Germany 'not ready to write blank cheque' for Greece: minister
Germany is "not ready to write a blank cheque" for Greece, Foreign Minister Guido Westerwelle said Sunday, after debt-stricken Athens appealed for an EU and IMF bailout.
His comments came despite warnings from the head of the International Monetary Fund that speed was of the essence if a Greek bailout is to soothe money markets, after Germany earlier stressed it has the right to reject Athens' call.
"We are not ready to write a blank cheque," Westerwelle told the ZDF television channel.
"It is not at all agreed that Greece will actually receive aid from Europe.... There will only be aid if there is no other way of stabilising our common currency," he added.
Greece appealed Friday for 45 billion euros (60 billion dollars) of unprecedented help from the European Union and the IMF to grapple with its dire debt crisis.
Germany, the biggest economic power in the 16-nation eurozone, would likely be asked to contribute around 8.4 billion euros to any rescue package.

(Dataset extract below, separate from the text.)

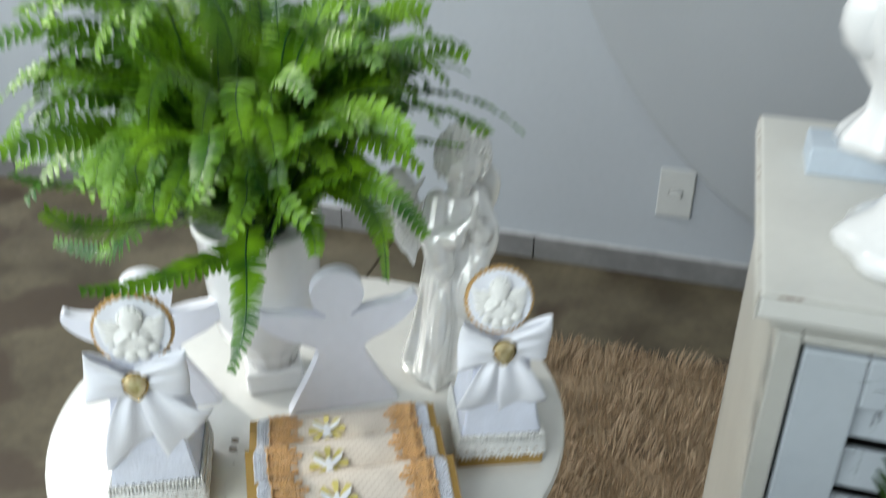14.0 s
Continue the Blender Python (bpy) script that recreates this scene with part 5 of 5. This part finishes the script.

Westerwelle said the German government was "convinced that European taxpayers cannot be responsible for the errors of national governments."
"We have a responsibility to our taxpayers," he added.
German Finance Minister Wolfgang Schaeuble also underlined that Germany could yet refuse Greece's plea for emergency loans.
"The fact that neither the European Union nor the German government has taken a decision means: it could be positive or negative," he told the mass-selling Bild am Sonntag newspaper in an interview published Sunday.
The European Commission said on Sunday that Germany would be within its rights if it chooses to block the Greek bail-out deal.
Germany has previously said that the rescue deal should only go ahead if the security of the euro is at risk and if Greece comes up with a full plan for economic austerity measures.
The issue is not without political ramifications in Germany with a key regional election looming on May 9. Opinion surveys have shown that bailing out Greece is unpopular with the voters.